Confluent’s cloud-native, all-in-one Data Streaming Platform supports streaming, connecting, processing and governing all of an organization’s data in real-time and at scale.
Confluent provides the best ecosystem of zero code connectors for data streaming including various CDC connectors to synchronize changes data downstream. Once that data is in Confluent, the schema registry enables quality control, Flink stream processing enables data enrichment and transformation on in-flight data to create ready-to-use reusable data products that can be simultaneously consumed by your operational and analytical systems and applications. And with the simplification of operational data access in the analytical estate with Tableflow, Confluent brings a truly unified view of the data, as a stream or as a table — bringing about a true convergence of the operational and analytical data estates.

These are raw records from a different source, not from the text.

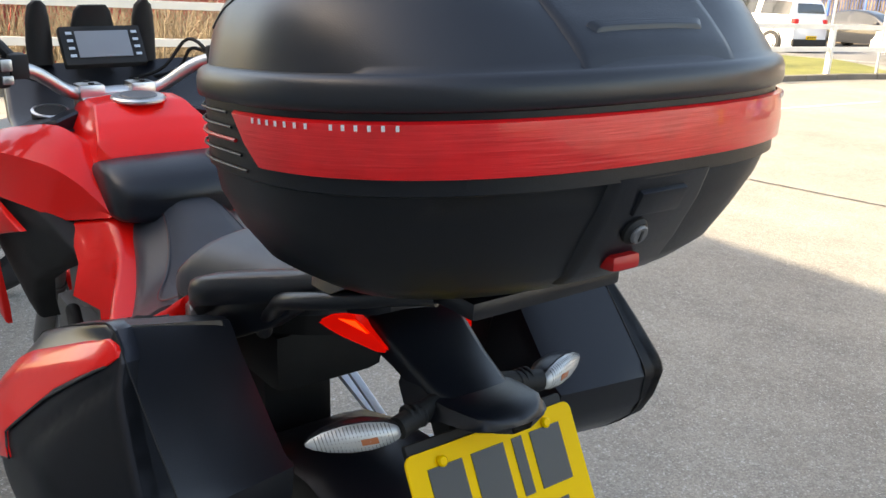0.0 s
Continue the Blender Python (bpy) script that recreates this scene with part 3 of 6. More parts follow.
# ---- unseen building behind the camera, sized to cast the ground's shadow edge ----
wb = thing("building", (-8, 5, 0), "plain unseen building wall that casts the shade", "building", kind="structure")
bm = bmnew()
box(bm, -30, 0.713, 3.9, 12, -0.1, 5.48, 0.0)
part("wall", bm, RENDERWALL, wb)
bm = bmnew()
box(bm, 0.715, 7.909, 3.9, 12, -0.1, 5.10, 0.0)
part("wall", bm, RENDERWALL, wb)

# ---- the motorcycle ----
BIKE = Matrix.Translation((0, -0.028, 0)) @ pose(0, 0, 0, 0, 0, 1) @ pose(0, 0, 0, -2.3, 0, 0)
# the side parts are drawn in a plan of their own, splayed from the bike's middle plane
SPLAY = BIKE.inverted() @ Matrix.Translation((0, 0.022, 0)) @ pose(0, 0, 0, 0, 0, 6) @ pose(0, 0, 0, -2, 0, 0)


def splayed(bm):
    """Set side parts out from the middle plane, alike on both sides."""
    for v in bm.verts:
        w = min(1, abs(v.co.y) / 0.10) * max(0, min(1, (0.38 - v.co.x) / 0.22))
        s = -1 if v.co.y < 0 else 1
        q = SPLAY @ Vector((v.co.x, abs(v.co.y), v.co.z))
        v.co.x += w * (q.x - v.co.x)
        v.co.z += w * (q.z - v.co.z)
        v.co.y += s * w * (q.y - abs(v.co.y))
    return bm


bike = thing("motorcycle", (-0.215, 0, 0), "gloss red touring motorcycle with black seats, parked on tarmac", "motorcycle", frame_of=BIKE)


def strap(bm, path, widths, high):
    """A moulded bar of flat oblong section with broken edges, lying along a path."""
    pts = [Vector(p) for p in path]
    loops = []
    for i, p in enumerate(pts):
        d = (pts[min(i + 1, len(pts) - 1)] - pts[max(i - 1, 0)]).normalized()
        s = d.cross(Vector((0, 0, 1))).normalized()
        u = s.cross(d).normalized()
        w, h = widths[i] / 2, high / 2
        loops.append([p + s * (a * w) + u * (b * h) for a, b in ((1, -0.5), (1, 0.3), (0.8, 0.8), (0.5, 1), (-0.5, 1), (-0.8, 0.8), (-1, 0.3), (-1, -0.5), (-0.7, -1), (0.7, -1))])
    rings(bm, loops)


def seat_loops(xs, tops, bottoms, widths, power, steps=44, rows=70):
    loops = []
    for i in range(rows + 1):
        x = xs[0] + (xs[-1] - xs[0]) * i / rows
        sx = [-v for v in xs]
        zt, zb, w = interp(-x, sx, tops), interp(-x, sx, bottoms), interp(-x, sx, widths)
        loop = []
        for k in range(steps + 1):
            a = math.pi * k / steps
            c, s = math.cos(a), math.sin(a)
            y = w * math.copysign(abs(c) ** (2 / power), c)
            z = zb + (zt - zb) * abs(s) ** (2 / power)
            loop.append((x, y, z))
        loops.append(loop)
    return loops


def smooth_seat(bm, rounds=2):
    for _ in range(rounds):
        bmesh.ops.smooth_vert(bm, verts=[v for v in bm.verts if not v.is_boundary], factor=0.5, use_axis_x=True, use_axis_y=True, use_axis_z=True)


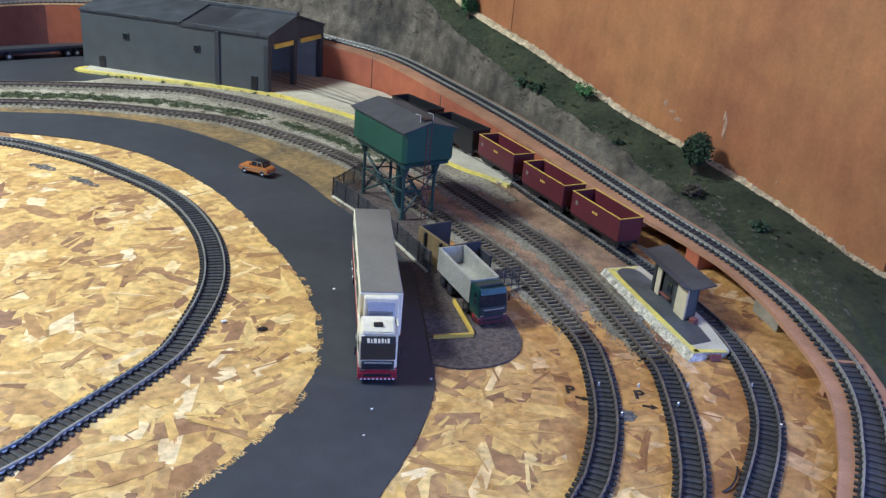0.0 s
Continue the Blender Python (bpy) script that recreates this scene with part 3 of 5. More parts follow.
part("bed_joint", block(-0.62, WALL_X - 0.001, WALL_Y + 0.002, WALL_Y + 0.011, 0.264, 0.293), BLOCK, wall_n)
part("joint_fill", block(-0.356, -0.288, WALL_Y + 0.0015, WALL_Y + 0.0105, 0.05, 0.263), MORTAR, wall_n)
part("mortar", mortar((-0.62, 0.282), (WALL_X, 0.277), 0.022, 2, 0.0016), MORTAR, wall_n, "crumbling sandy bed of mortar")
part("mortar", mortar((-0.311, 0.05), (-0.317, 0.275), 0.050, 5, 0.0032), MORTAR, wall_n, "lumpy sandy mortar")
part("mortar", mortar((-0.142, 0.284), (-0.142, 0.345), 0.010, 7, 0.002), MORTAR, wall_n)
part("mortar", mortar((0.112, 0.05), (0.112, 0.268), 0.010, 11, 0.003), MORTAR, wall_n)
part("plaster_streak", mortar((-0.515, 0.395), (-0.416, 0.275), 0.007, 13, 0.001), PLASTER, wall_n, "thin white plaster run")
part("plaster_streak", mortar((-0.560, 0.292), (-0.405, 0.277), 0.014, 17, 0.003), PLASTER, wall_n, "crumbled white plaster")
part("joint_board", block(0.121, 0.183, WALL_Y - 0.002, WALL_Y + 0.010, 0.05, 0.266, 0.001), TAN_BOARD, wall_n, "flat tan board in a joint")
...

Connect & Stream real-time data anywhere: Continuously capture and share real-time data everywhere — to your data warehouse, data lake, operational systems and applications.
Deliver well-curated, reusable data products: Continuously process data in-stream with Flink the moment it’s created, to shape data into multiple contexts on-the-fly
Build trusted, high-quality data products at source: Reduce faulty data downstream by enforcing quality checks and controls in the pipeline with data contracts, schema registry, and data quality rules.
Self-service data discovery with Data Portal: Enable anyone with the right access controls to effortlessly explore and use real-time data products for greater data autonomy
View Stream Lineage: Understand data relationships and the data journey in visual graphs to ensure trustworthiness
Read data products as stream or tables with Tableflow: Simplify representing your operational data as a ready-to-use Iceberg table for analytical systems in just one-click
Shift Left in data integration is derived from the software engineering principles of Shift Left Testing where tests are performed earlier in the software development lifecycle to improve the quality of software, accelerate time to market, improve customer experience, and reduce costs. Shift Left Testing became prominent with the advent of agile and DevOps technologies and methodology that aims to produce high-quality software rapidly. In the old scenario, developers code first, and testers test and spot bugs only after the code update is passed on. However, Shift Left initiates testing earlier and more frequently in the development process by integrating testing components to the build and code processes to identify and resolve errors earlier. This not only prevents errors in the end product but also avoids the redesign of a fully developed codebase which can be time-consuming and expensive.
Similarly, Shift Left in data integration is an approach where data processing and governance is performed closer to the source of data generation helping reduce time-to-value, save costs on downstream processing, and drive data adoption and growth. By performing data processing and governance earlier in the stream, Shift Left in data integration reduces bad data proliferation, storage and compute needs in downstream systems.